Tuesday, July 19, 2011
3 paragraphs on Dinner For Schmucks
2010, Jay Roach -- Netflix
If Dinner For Schmucks was made in the 1970's it would have starred Peter Sellers in the Steve Carrell role (and perhaps Peter Sellers in the role of every schmuck at the party), and whomever the Paul Rudd of the 1970's was in the Paul Rudd role as the likable yet self-centered straight man. It would have been one of Sellers' lesser vehicles, but memorable for a climactic sequence of mayhem... much like The Party. Actually Sellers played the Paul Rudd role in The Party... Point being, it's the epitome of screwball comedy.
The film starts off with a ludicrous conceit - which would befit its origin as a French comedy - in which Rudd, in order to get a promotion, must attend a party with his boss and workplace contemporaries, everyone bringing with him or her an idiot, eccentric or oddball of the foremost order as entertainment.
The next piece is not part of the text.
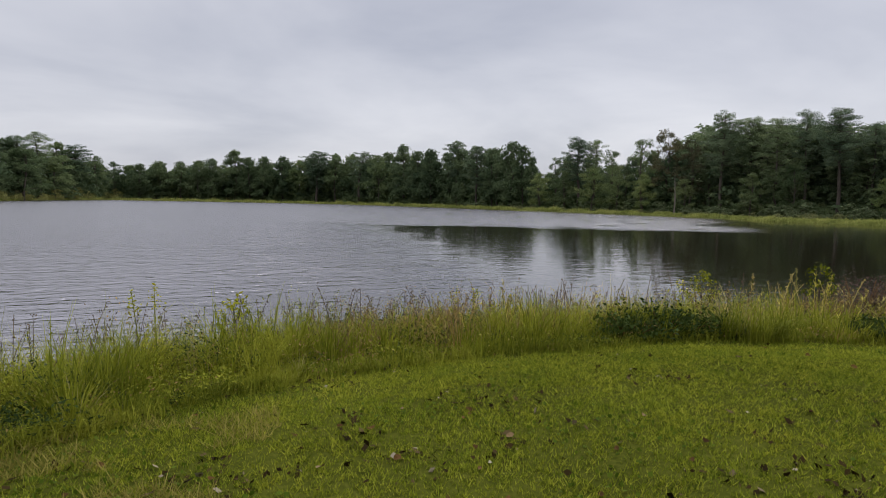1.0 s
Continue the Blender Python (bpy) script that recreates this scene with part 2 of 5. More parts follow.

In the typical meet-cute of straight comedies, Rudd meets Carrell by way of running him over, and learns of his hobby, making intricate dioramas using dead (and stuffed) mice. The absurd situation doesn't sit well with Rudd's moral center, but he doesn't see any other options, which leads to contention between him and his girlfriend. Carrell's sudden infliction upon Rudd's life throws everything into increasingly absurd chaos and the odd couple buddy comedy runs through the lengthy middle act.
Of course, Rudd's moral fiber wins out once he begins to understand Carrell's eccentricity, and he sees a true kinship with Carrell just in time for the dinner party that seeks to poke fun at his new friend. The party is a surprisingly brief third act, but stacked with tremendously amusing performances from Carrell, Zach Galifianakis, and Chris O'Dowd as a blind swordsman. The party ends in anarchy, and the film resolves quite sweetly - befitting its origin as a French comedy. It's not a laugh-a-minute comedy, as there are more than a few stretches of pathos and, yes, a montage, and it's neither groundbreaking nor provocative. It is however solidly acted with plenty of charm that carries it almost solidly through it's 20-minutes-too-long 2 hour running time. For better or worse, it's an old-fashioned character-based scripted comedy, the kind that seem to be relegated to either kids movies or foreign films these days.